DNA methylation can be detected by the following assays currently used in scientific research:[99]
Differentially methylated regions (DMRs)[edit]
Differentially methylated regions, which are genomic regions with different methylation statuses among multiple samples (tissues, cells, individuals or others), are regarded as possible functional regions involved in gene transcriptional regulation. The identification of DMRs among multiple tissues (T-DMRs) provides a comprehensive survey of epigenetic differences among human tissues.[111] For example, these methylated regions that are unique to a particular tissue allow individuals to differentiate between tissue type, such as semen and vaginal fluid. Current research conducted by Lee et al., showed DACT1 and USP49 positively identified semen by examining T-DMRs.[112] The use of T-DMRs has proven useful in the identification of various body fluids found at crime scenes. Researchers in the forensic field are currently seeking novel T-DMRs in genes to use as markers in forensic DNA analysis. DMRs between cancer and normal samples (C-DMRs) demonstrate the aberrant methylation in cancers.[113] It is well known that DNA methylation is associated with cell differentiation and proliferation.[114] Many DMRs have been found in the development stages (D-DMRs)[115] and in the reprogrammed progress (R-DMRs).[116] In addition, there are intra-individual DMRs (Intra-DMRs) with longitudinal changes in global DNA methylation along with the increase of age in a given individual.[117] There are also inter-individual DMRs (Inter-DMRs) with different methylation patterns among multiple individuals.[118]
QDMR (Quantitative Differentially Methylated Regions) is a quantitative approach to quantify methylation difference and identify DMRs from genome-wide methylation profiles by adapting Shannon entropy.[119] The platform-free and species-free nature of QDMR makes it potentially applicable to various methylation data. This approach provides an effective tool for the high-throughput identification of the functional regions involved in epigenetic regulation. QDMR can be used as an effective tool for the quantification of methylation difference and identification of DMRs across multiple samples.[120]

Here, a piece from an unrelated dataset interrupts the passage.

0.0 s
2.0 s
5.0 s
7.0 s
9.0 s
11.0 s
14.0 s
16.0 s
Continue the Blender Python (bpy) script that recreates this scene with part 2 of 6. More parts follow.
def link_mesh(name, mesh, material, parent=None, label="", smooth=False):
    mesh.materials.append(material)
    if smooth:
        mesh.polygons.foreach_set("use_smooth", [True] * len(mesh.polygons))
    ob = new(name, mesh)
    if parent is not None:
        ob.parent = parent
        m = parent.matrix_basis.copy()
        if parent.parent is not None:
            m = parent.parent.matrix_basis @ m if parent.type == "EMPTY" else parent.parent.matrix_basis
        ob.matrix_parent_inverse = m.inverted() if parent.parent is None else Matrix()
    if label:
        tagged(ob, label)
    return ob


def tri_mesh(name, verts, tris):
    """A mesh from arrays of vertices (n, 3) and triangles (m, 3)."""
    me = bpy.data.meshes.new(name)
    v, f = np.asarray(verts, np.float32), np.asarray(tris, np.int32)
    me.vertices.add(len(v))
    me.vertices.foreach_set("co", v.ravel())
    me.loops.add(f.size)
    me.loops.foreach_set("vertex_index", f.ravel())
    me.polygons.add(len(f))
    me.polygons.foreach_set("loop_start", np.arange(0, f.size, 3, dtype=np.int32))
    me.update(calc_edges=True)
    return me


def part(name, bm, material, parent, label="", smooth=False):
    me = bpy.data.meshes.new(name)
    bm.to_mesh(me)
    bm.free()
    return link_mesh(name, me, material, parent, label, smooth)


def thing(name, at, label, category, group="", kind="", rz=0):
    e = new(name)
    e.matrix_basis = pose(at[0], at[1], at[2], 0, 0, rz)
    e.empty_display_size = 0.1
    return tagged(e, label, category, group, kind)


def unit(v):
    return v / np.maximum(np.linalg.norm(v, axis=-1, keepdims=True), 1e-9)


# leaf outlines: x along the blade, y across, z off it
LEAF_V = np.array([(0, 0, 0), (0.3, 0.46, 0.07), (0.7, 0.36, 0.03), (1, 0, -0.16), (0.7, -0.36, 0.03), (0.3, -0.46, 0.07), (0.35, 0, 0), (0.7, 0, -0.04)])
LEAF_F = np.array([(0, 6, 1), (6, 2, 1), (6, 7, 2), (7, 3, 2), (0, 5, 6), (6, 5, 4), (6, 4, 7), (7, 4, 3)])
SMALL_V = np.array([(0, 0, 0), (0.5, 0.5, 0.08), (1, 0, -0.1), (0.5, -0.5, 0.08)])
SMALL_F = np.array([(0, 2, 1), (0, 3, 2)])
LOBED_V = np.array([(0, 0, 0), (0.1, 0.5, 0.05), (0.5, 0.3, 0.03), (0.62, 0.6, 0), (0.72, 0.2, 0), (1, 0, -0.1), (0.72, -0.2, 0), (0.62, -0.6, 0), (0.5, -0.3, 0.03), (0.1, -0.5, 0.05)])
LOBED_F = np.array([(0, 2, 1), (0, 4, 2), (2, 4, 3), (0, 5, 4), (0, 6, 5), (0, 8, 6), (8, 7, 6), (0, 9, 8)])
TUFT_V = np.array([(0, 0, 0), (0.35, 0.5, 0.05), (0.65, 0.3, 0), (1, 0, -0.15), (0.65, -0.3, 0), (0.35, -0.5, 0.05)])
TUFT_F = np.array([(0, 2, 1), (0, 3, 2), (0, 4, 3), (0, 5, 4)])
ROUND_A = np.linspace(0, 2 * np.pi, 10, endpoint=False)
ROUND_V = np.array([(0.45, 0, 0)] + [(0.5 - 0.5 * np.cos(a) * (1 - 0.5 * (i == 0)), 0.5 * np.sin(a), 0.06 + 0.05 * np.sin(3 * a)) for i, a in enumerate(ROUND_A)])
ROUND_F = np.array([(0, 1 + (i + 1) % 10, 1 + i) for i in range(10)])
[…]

Gene-set analysis (a.k.a. pathway analysis; usually performed tools such as DAVID, GoSeq or GSEA) has been shown to be severely biased when applied to high-throughput methylation data (e.g. MeDIP-seq, MeDIP-ChIP, HELP-seq etc.), and a wide range of studies have thus mistakenly reported hyper-methylation of genes related to development and differentiation; it has been suggested that this can be corrected using sample label permutations or using a statistical model to control for differences in the numbers of CpG probes / CpG sites that target each gene.[121]
Computational prediction[edit]
DNA methylation can also be detected by computational models through sophisticated algorithms and methods. Computational models can facilitate the global profiling of DNA methylation across chromosomes, and often such models are faster and cheaper to perform than biological assays. Such up-to-date computational models include Bhasin, et al.,[130] Bock, et al.,[131] and Zheng, et al.[132][133] Together with biological assay, these methods greatly facilitate the DNA methylation analysis.